## start Records for the task

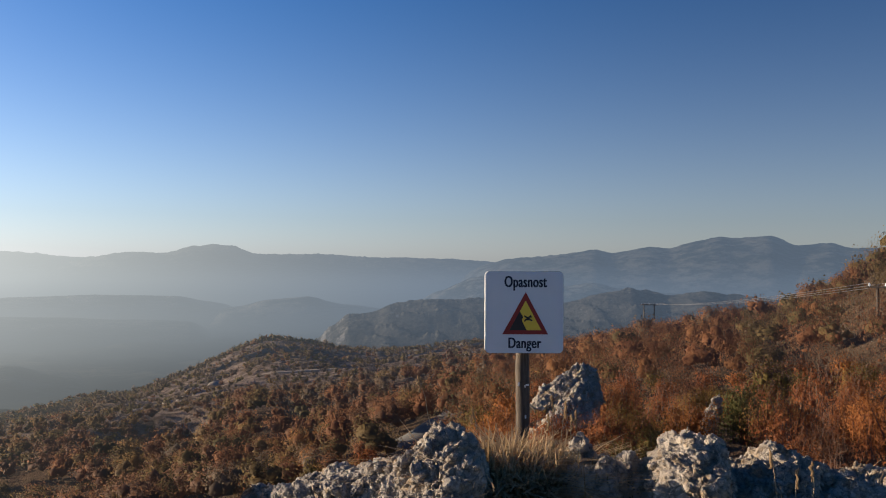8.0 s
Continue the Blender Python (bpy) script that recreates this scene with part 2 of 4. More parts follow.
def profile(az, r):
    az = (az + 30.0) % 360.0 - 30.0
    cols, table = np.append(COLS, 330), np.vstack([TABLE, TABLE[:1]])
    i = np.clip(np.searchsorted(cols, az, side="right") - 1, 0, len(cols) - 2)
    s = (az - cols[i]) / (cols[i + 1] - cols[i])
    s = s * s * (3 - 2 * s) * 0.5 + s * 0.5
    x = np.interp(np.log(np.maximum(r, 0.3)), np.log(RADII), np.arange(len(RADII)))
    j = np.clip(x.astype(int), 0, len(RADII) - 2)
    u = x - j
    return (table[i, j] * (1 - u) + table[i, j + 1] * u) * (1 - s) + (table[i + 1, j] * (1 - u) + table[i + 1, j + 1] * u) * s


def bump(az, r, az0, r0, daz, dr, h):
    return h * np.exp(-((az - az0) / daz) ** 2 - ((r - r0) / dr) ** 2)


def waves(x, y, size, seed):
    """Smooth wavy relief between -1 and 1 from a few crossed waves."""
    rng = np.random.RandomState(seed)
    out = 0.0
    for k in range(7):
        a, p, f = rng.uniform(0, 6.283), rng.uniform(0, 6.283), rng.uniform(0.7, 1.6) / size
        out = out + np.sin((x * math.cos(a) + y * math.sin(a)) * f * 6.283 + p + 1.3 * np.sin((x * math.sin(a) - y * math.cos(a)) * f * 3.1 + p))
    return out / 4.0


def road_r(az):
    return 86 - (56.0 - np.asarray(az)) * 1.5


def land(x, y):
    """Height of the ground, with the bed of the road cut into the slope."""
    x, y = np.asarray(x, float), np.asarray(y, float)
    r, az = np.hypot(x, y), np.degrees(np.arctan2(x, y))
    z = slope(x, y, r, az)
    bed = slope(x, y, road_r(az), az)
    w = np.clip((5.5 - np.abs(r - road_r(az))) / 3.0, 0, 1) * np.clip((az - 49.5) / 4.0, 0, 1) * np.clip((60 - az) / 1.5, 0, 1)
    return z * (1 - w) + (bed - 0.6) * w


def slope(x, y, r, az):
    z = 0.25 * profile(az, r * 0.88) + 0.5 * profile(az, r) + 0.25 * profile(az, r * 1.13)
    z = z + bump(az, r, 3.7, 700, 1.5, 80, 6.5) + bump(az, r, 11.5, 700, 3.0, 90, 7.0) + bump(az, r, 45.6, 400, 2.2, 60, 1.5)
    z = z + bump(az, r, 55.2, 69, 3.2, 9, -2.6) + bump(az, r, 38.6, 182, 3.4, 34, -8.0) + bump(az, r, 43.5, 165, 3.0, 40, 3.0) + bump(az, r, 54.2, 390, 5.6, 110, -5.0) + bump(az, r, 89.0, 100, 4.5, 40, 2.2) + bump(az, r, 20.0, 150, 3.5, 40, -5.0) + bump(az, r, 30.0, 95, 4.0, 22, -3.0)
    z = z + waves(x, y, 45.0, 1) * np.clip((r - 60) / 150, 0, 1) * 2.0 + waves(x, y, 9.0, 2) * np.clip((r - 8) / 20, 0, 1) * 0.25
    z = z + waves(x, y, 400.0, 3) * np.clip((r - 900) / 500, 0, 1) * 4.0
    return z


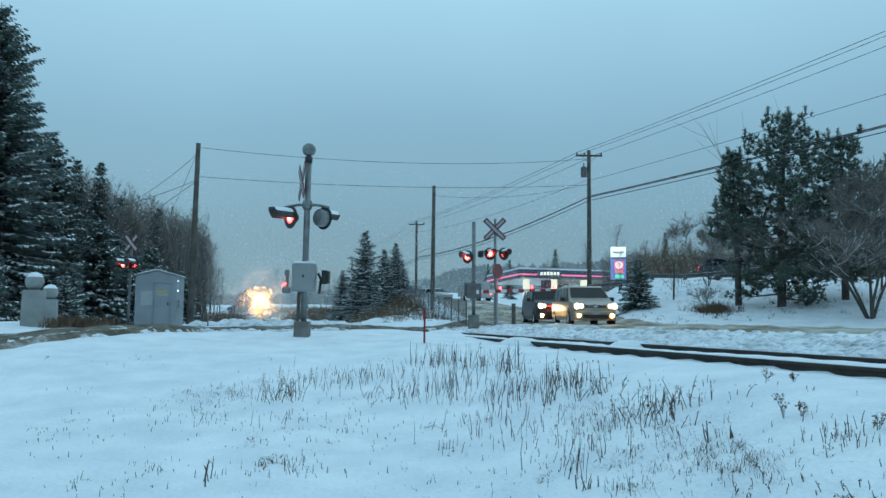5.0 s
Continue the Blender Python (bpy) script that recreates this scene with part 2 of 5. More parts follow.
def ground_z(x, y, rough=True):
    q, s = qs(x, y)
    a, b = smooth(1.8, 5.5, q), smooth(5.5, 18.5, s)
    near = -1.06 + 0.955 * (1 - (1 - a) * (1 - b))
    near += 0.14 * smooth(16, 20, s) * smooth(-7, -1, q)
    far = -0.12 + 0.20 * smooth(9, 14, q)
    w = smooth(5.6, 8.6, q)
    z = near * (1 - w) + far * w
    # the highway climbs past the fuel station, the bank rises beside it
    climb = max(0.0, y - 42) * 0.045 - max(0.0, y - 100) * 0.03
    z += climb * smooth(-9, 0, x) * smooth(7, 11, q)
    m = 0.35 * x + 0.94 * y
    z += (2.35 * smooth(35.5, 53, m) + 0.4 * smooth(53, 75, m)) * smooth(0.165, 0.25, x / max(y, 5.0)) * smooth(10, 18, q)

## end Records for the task

Task directions
Each record above should be copied character for character, with pictures dropped.

Exercise answer
8.0 s
Continue the Blender Python (bpy) script that recreates this scene with part 2 of 4. More parts follow.
def profile(az, r):
    az = (az + 30.0) % 360.0 - 30.0
    cols, table = np.append(COLS, 330), np.vstack([TABLE, TABLE[:1]])
    i = np.clip(np.searchsorted(cols, az, side="right") - 1, 0, len(cols) - 2)
    s = (az - cols[i]) / (cols[i + 1] - cols[i])
    s = s * s * (3 - 2 * s) * 0.5 + s * 0.5
    x = np.interp(np.log(np.maximum(r, 0.3)), np.log(RADII), np.arange(len(RADII)))
    j = np.clip(x.astype(int), 0, len(RADII) - 2)
    u = x - j
    return (table[i, j] * (1 - u) + table[i, j + 1] * u) * (1 - s) + (table[i + 1, j] * (1 - u) + table[i + 1, j + 1] * u) * s


def bump(az, r, az0, r0, daz, dr, h):
    return h * np.exp(-((az - az0) / daz) ** 2 - ((r - r0) / dr) ** 2)


def waves(x, y, size, seed):
    """Smooth wavy relief between -1 and 1 from a few crossed waves."""
    rng = np.random.RandomState(seed)
    out = 0.0
    for k in range(7):
        a, p, f = rng.uniform(0, 6.283), rng.uniform(0, 6.283), rng.uniform(0.7, 1.6) / size
        out = out + np.sin((x * math.cos(a) + y * math.sin(a)) * f * 6.283 + p + 1.3 * np.sin((x * math.sin(a) - y * math.cos(a)) * f * 3.1 + p))
    return out / 4.0


def road_r(az):
    return 86 - (56.0 - np.asarray(az)) * 1.5


def land(x, y):
    """Height of the ground, with the bed of the road cut into the slope."""
    x, y = np.asarray(x, float), np.asarray(y, float)
    r, az = np.hypot(x, y), np.degrees(np.arctan2(x, y))
    z = slope(x, y, r, az)
    bed = slope(x, y, road_r(az), az)
    w = np.clip((5.5 - np.abs(r - road_r(az))) / 3.0, 0, 1) * np.clip((az - 49.5) / 4.0, 0, 1) * np.clip((60 - az) / 1.5, 0, 1)
    return z * (1 - w) + (bed - 0.6) * w


def slope(x, y, r, az):
    z = 0.25 * profile(az, r * 0.88) + 0.5 * profile(az, r) + 0.25 * profile(az, r * 1.13)
    z = z + bump(az, r, 3.7, 700, 1.5, 80, 6.5) + bump(az, r, 11.5, 700, 3.0, 90, 7.0) + bump(az, r, 45.6, 400, 2.2, 60, 1.5)
    z = z + bump(az, r, 55.2, 69, 3.2, 9, -2.6) + bump(az, r, 38.6, 182, 3.4, 34, -8.0) + bump(az, r, 43.5, 165, 3.0, 40, 3.0) + bump(az, r, 54.2, 390, 5.6, 110, -5.0) + bump(az, r, 89.0, 100, 4.5, 40, 2.2) + bump(az, r, 20.0, 150, 3.5, 40, -5.0) + bump(az, r, 30.0, 95, 4.0, 22, -3.0)
    z = z + waves(x, y, 45.0, 1) * np.clip((r - 60) / 150, 0, 1) * 2.0 + waves(x, y, 9.0, 2) * np.clip((r - 8) / 20, 0, 1) * 0.25
    z = z + waves(x, y, 400.0, 3) * np.clip((r - 900) / 500, 0, 1) * 4.0
    return z


5.0 s
Continue the Blender Python (bpy) script that recreates this scene with part 2 of 5. More parts follow.
def ground_z(x, y, rough=True):
    q, s = qs(x, y)
    a, b = smooth(1.8, 5.5, q), smooth(5.5, 18.5, s)
    near = -1.06 + 0.955 * (1 - (1 - a) * (1 - b))
    near += 0.14 * smooth(16, 20, s) * smooth(-7, -1, q)
    far = -0.12 + 0.20 * smooth(9, 14, q)
    w = smooth(5.6, 8.6, q)
    z = near * (1 - w) + far * w
    # the highway climbs past the fuel station, the bank rises beside it
    climb = max(0.0, y - 42) * 0.045 - max(0.0, y - 100) * 0.03
    z += climb * smooth(-9, 0, x) * smooth(7, 11, q)
    m = 0.35 * x + 0.94 * y
    z += (2.35 * smooth(35.5, 53, m) + 0.4 * smooth(53, 75, m)) * smooth(0.165, 0.25, x / max(y, 5.0)) * smooth(10, 18, q)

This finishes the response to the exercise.